Exhibit 1
AGREEMENT OF JOINT FILING
Pursuant to Rule 13d-1(k)(1) under the Securities Exchange Act of 1934, the undersigned hereby agree that only one statement containing the information required by Schedule 13D need be filed with respect to the ownership by each of the undersigned of shares of Common Stock of Prime Medicine, Inc.

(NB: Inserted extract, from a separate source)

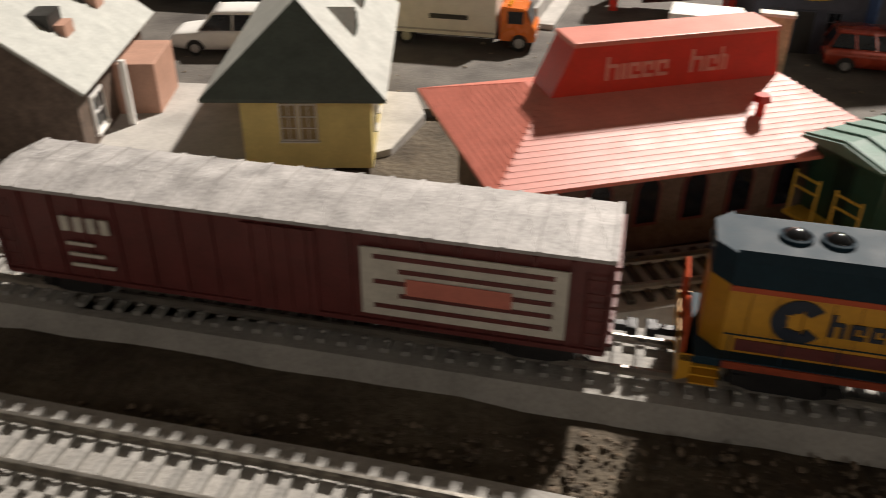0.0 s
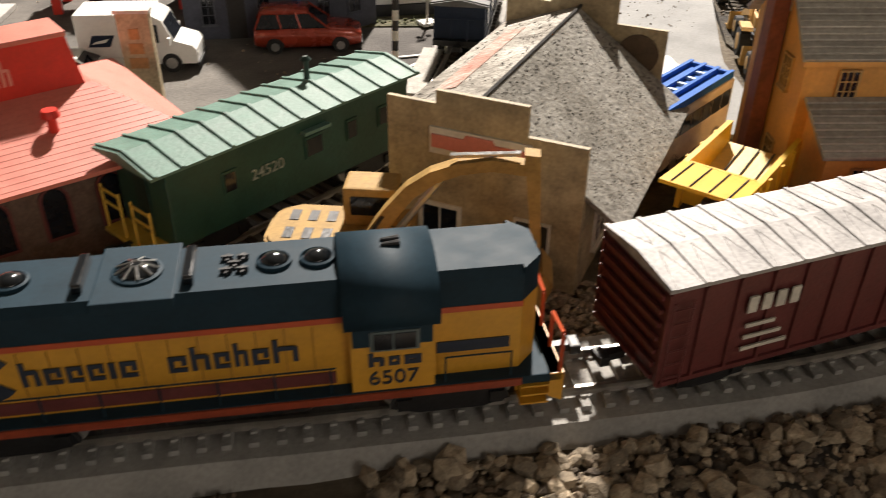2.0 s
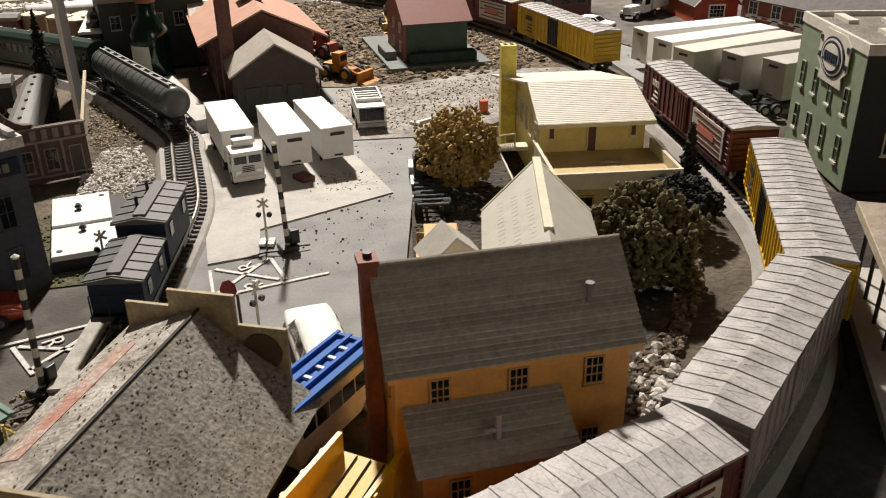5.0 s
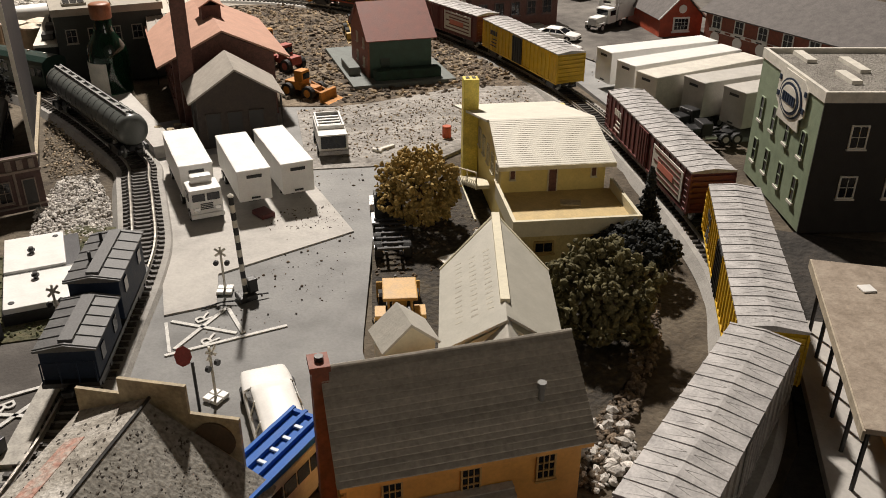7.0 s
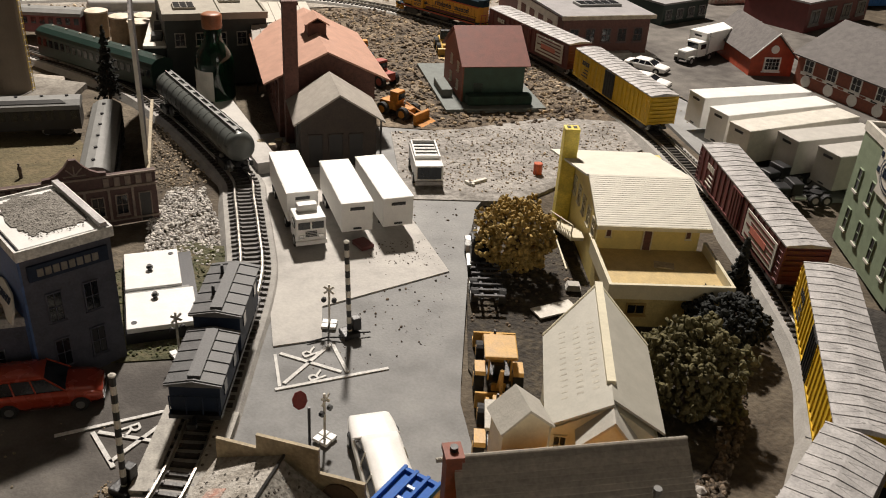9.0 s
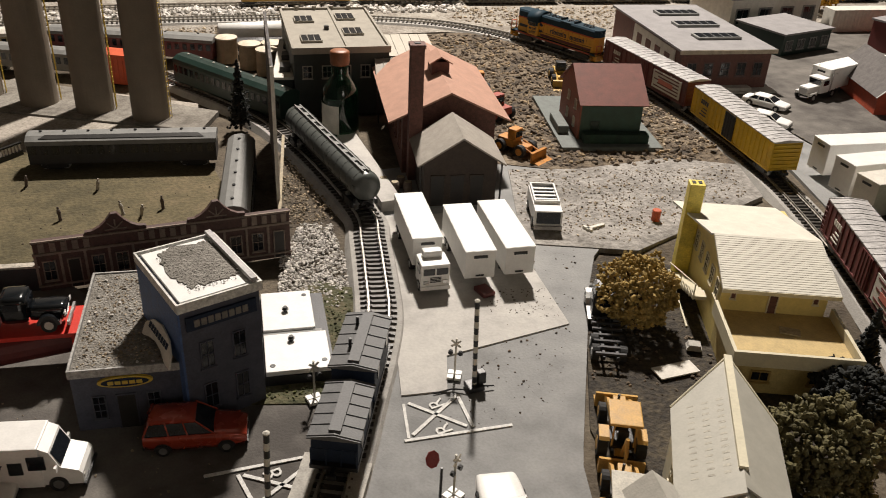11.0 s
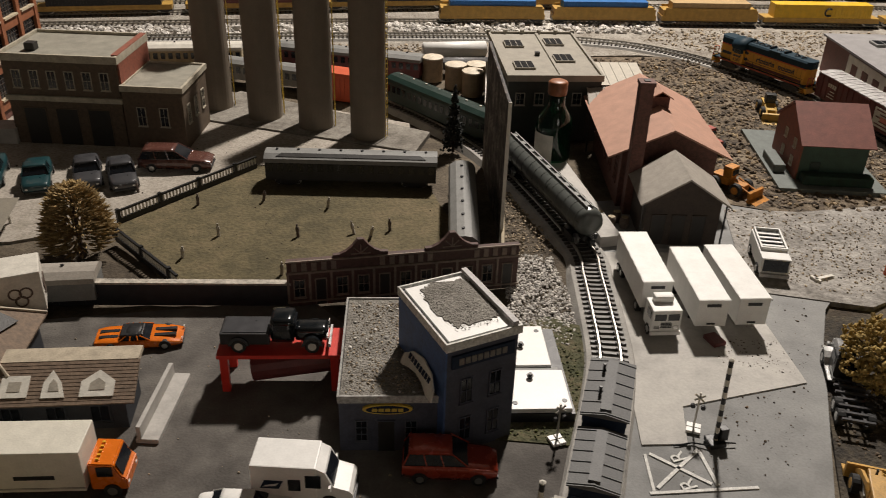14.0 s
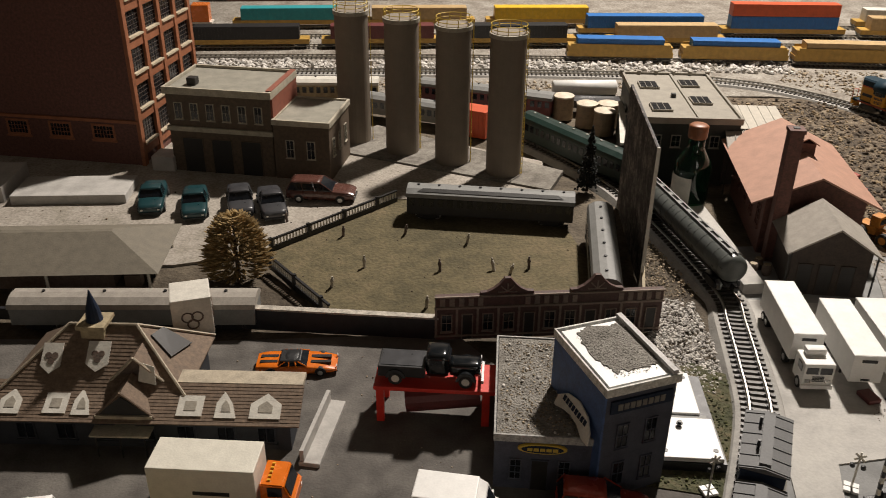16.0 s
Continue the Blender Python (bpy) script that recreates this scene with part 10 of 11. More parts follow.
# ---- ball field ----
def railing(p, q, label):
    L = math.dist(p, q)
    ob = thing("railing_fence", along(p, q), label, "fence", "field fences")
    box_part("lower_rail", 0, L, -0.0015, 0.0015, 0.0, 0.006, BLACK, ob)
    box_part("top_rail", 0, L, -0.0012, 0.0012, 0.0135, 0.0155, BLACK, ob)
    n = int(L / 0.0042)
    for i in range(n):
        x = L * (i + 0.5) / n
        if i % 12 == 0:
            box_part("post", x - 0.0018, x + 0.0018, -0.0018, 0.0018, 0, 0.017, BLACK, ob)
        else:
            box_part("baluster", x - 0.0008, x + 0.0008, -0.0007, 0.0007, 0.006, 0.0135, OFFWHITE, ob)


railing((0.017, 0.922), (0.158, 1.043), "black railing fence with pale balusters")
railing((0.02, 0.888), (0.085, 0.786), "black railing fence with pale balusters")
wl = thing("low_wall", along((-0.004, 0.777), (0.183, 0.745)), "dark board wall with a pale weathered cap", "wall")
box_part("boards", 0, 0.19, -0.002, 0.002, 0, 0.022, PASSDARK, wl)
box_part("cap", -0.001, 0.191, -0.0035, 0.0035, 0.022, 0.0238, pm("pale_cap", (0.42, 0.38, 0.32), 0.7, var=0.3, scale=200), wl, "pale weathered cap")
wl = thing("low_wall", along((-0.32, 0.822), (-0.004, 0.777)), "dark board wall with a pale weathered cap", "wall")
box_part("boards", 0, 0.318, -0.002, 0.002, 0, 0.012, PASSDARK, wl)
first = None
rng = random.Random(21)
for x, y in ((0.03, 0.995), (0.095, 0.954), (0.164, 0.955), (0.231, 0.928), (0.118, 0.881), (0.085, 0.843), (0.196, 0.867), (0.252, 0.864), (0.268, 0.858), (0.289, 0.866), (0.177, 0.797)):
    bm = bmesh.new()
    lathe(bm, [(0.0017, 0), (0.0015, 0.0055), (0.002, 0.0085), (0.0015, 0.011), (0.0008, 0.0116), (0.0012, 0.0128), (0.0008, 0.014)], 8)
    tilt = rng.uniform(-22, 22)
    solid("figurine", bm, rng.choice((pm("pale_figure", (0.42, 0.38, 0.32), 0.7), pm("dark_figure", (0.12, 0.09, 0.075), 0.7))), "tiny plain figurine standing on the ball field", "figurine", m=pose(x, y, 0.0008, tilt, tilt * 0.5, 0))

# ---- signals, signs and road paint ----
def striped_pole(m, label):
    ob = thing("crossing_signal", m, label, "signal", "crossing signals")
    H, n = 0.074, 14
    for i in range(n):
        bm = bmesh.new()
        rod(bm, (0, 0, H * i / n), (0, 0, H * (i + 1) / n), 0.0017, n=10)
        part("pole_band", bm, BLACK if i % 2 else OFFWHITE, ob)
    box_part("base", -0.006, 0.006, -0.006, 0.006, 0, 0.004, BLACK, ob, bev=0.0008)
    box_part("motor_case", 0.002, 0.008, -0.003, 0.003, 0.004, 0.014, BLACK, ob, bev=0.0006)
    bm = bmesh.new()
    lathe(bm, [(0.0018, H), (0.002, H + 0.001), (0.0006, H + 0.002)], 10)
    part("cap", bm, OFFWHITE, ob)
    rods_part("cable", [((-0.004, -0.004, 0.002), (-0.016, 0.003, 0.001)), ((-0.016, 0.003, 0.001), (-0.03, 0.003, 0.001)), ((0.004, -0.002, 0.002), (0.014, -0.004, 0.001))], 0.0006, BLACK, ob)


striped_pole(pose(0.4705, 0.514, 0.0016, 0, -2, 0), "black and white striped crossing gate pole")
striped_pole(pose(0.3055, 0.427, 0.0004, 0, 3, 40), "black and white striped crossing gate pole")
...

This Agreement may be executed in any number of counterparts, each of which shall be deemed an original.
Date: August 11, 2025
ARCH VENTURE FUND X, L.P.
By: ARCH Venture Partners IX, L.P.
its General Partner
By: ARCH Venture Partners X, LLC
its General Partner
By: *
Robert Nelsen
Managing Director
ARCH VENTURE PARTNERS X, L.P.
By: ARCH Venture Partners X, LLC
its General Partner
By: *
Robert Nelsen
Managing Director
ARCH VENTURE PARTNERS X, LLC
By: *
Robert Nelsen
Managing Director
ARCH VENTURE FUND X OVERAGE, L.P.
By: ARCH Venture Partners X Overage, L.P.
its General Partner
By: ARCH Venture Partners X, LLC
its General Partner
By: *
Robert Nelsen
Managing Director
ARCH VENTURE PARTNERS X OVERAGE, L.P.
By: ARCH Venture Partners X, LLC
its General Partner
By: *
Robert Nelsen
Managing Director
*
Keith Crandell
*
Robert Nelsen
*
Kristina Burow
*
Steven Gillis
* By: /s/ Mark McDonnell
Mark McDonnell as
Attorney-in-Fact
* This Agreement of Joint Filing was executed by Mark McDonnell pursuant to a Powers of Attorney filed as Exhibit 24 and 24.1 to the Form 3 relating to the beneficial ownership of shares of Prime Medicine, Inc. by the Reporting Persons filed with the Securities Exchange Commission on October 19, 2022 and incorporated herein in its entirety by reference.